WHAT IS REQUIRED: In your copy, reproduce the entries exactly as they are, minus the images.

DATA EXTRACT:

BEGIN

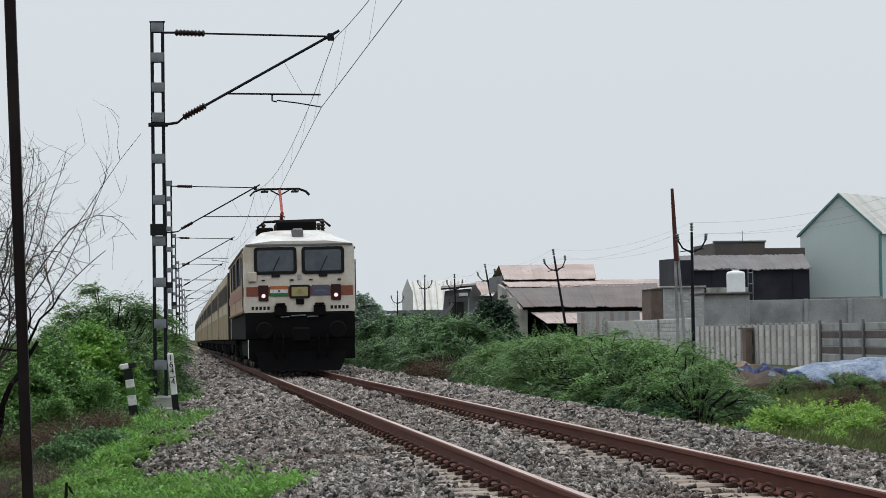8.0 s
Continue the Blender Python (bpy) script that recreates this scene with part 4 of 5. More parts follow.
    # far small buildings; the houses' pale materials stand in for haze
    for x, w, h, m, y in ((14.6, 2.4, 2.6, CONCRETE, 470), (17.6, 1.6, 3.6, CONCRETE, 480), (19.6, 1.8, 4.2, BLOCK, 480), (22.6, 1.6, 3.6, SHEET_WHITE, 485)):
        b = thing("distant_house", "small grey flat-roofed house far down the line", "building", "distant houses")
        part("wall", slab(x - w / 2, x + w / 2, y, y + 6, gz, h), m, b)
        part("parapet", slab(x - w / 2 - 0.1, x + w / 2 + 0.1, y - 0.1, y + 6.1, h + 0.01, h + 0.2), PLASTER, b)
        part("window", slab(x - 0.5, x + 0.4, y - 0.05, y - 0.01, h - 1.7, h - 0.8), SHED_GREY, b)
    b = thing("water_tower", "slender framed water tower with a round tank far off", "tower")
    for dx in (-0.9, 0.9):
        part("leg", Shape().tube([(20.2 + dx, 480, 4.4), (20.2 + dx * 0.7, 480, 6.6)], 0.12, 6), SHED_GREY, b)
    part("platform", slab(19.0, 21.6, 479.5, 481, 6.0, 6.25), SHED_GREY, b)
    part("tank", Shape().disc((21.6, 480, 5.4), (0, 0, 1), 0.8, 1.3, 14), TANK, b)


build_buildings()


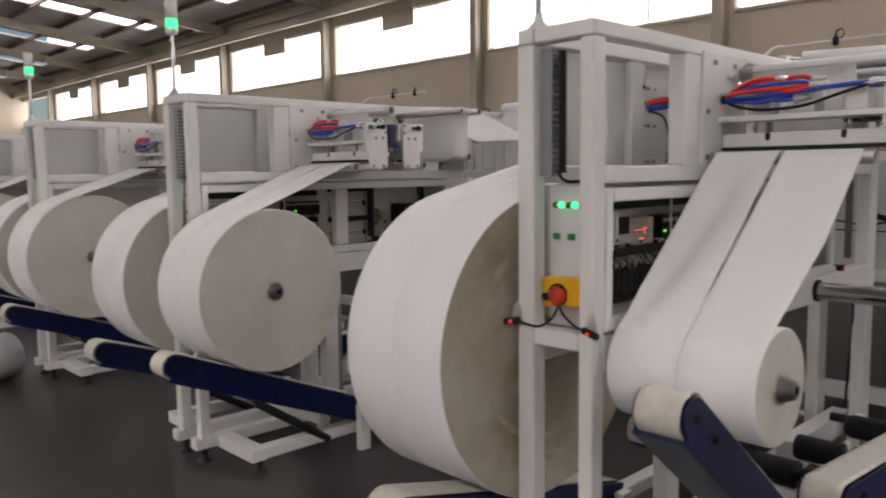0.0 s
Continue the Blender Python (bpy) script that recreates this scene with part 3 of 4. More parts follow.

END

REPLY:
8.0 s
Continue the Blender Python (bpy) script that recreates this scene with part 4 of 5. More parts follow.
    # far small buildings; the houses' pale materials stand in for haze
    for x, w, h, m, y in ((14.6, 2.4, 2.6, CONCRETE, 470), (17.6, 1.6, 3.6, CONCRETE, 480), (19.6, 1.8, 4.2, BLOCK, 480), (22.6, 1.6, 3.6, SHEET_WHITE, 485)):
        b = thing("distant_house", "small grey flat-roofed house far down the line", "building", "distant houses")
        part("wall", slab(x - w / 2, x + w / 2, y, y + 6, gz, h), m, b)
        part("parapet", slab(x - w / 2 - 0.1, x + w / 2 + 0.1, y - 0.1, y + 6.1, h + 0.01, h + 0.2), PLASTER, b)
        part("window", slab(x - 0.5, x + 0.4, y - 0.05, y - 0.01, h - 1.7, h - 0.8), SHED_GREY, b)
    b = thing("water_tower", "slender framed water tower with a round tank far off", "tower")
    for dx in (-0.9, 0.9):
        part("leg", Shape().tube([(20.2 + dx, 480, 4.4), (20.2 + dx * 0.7, 480, 6.6)], 0.12, 6), SHED_GREY, b)
    part("platform", slab(19.0, 21.6, 479.5, 481, 6.0, 6.25), SHED_GREY, b)
    part("tank", Shape().disc((21.6, 480, 5.4), (0, 0, 1), 0.8, 1.3, 14), TANK, b)


build_buildings()


0.0 s
Continue the Blender Python (bpy) script that recreates this scene with part 3 of 4. More parts follow.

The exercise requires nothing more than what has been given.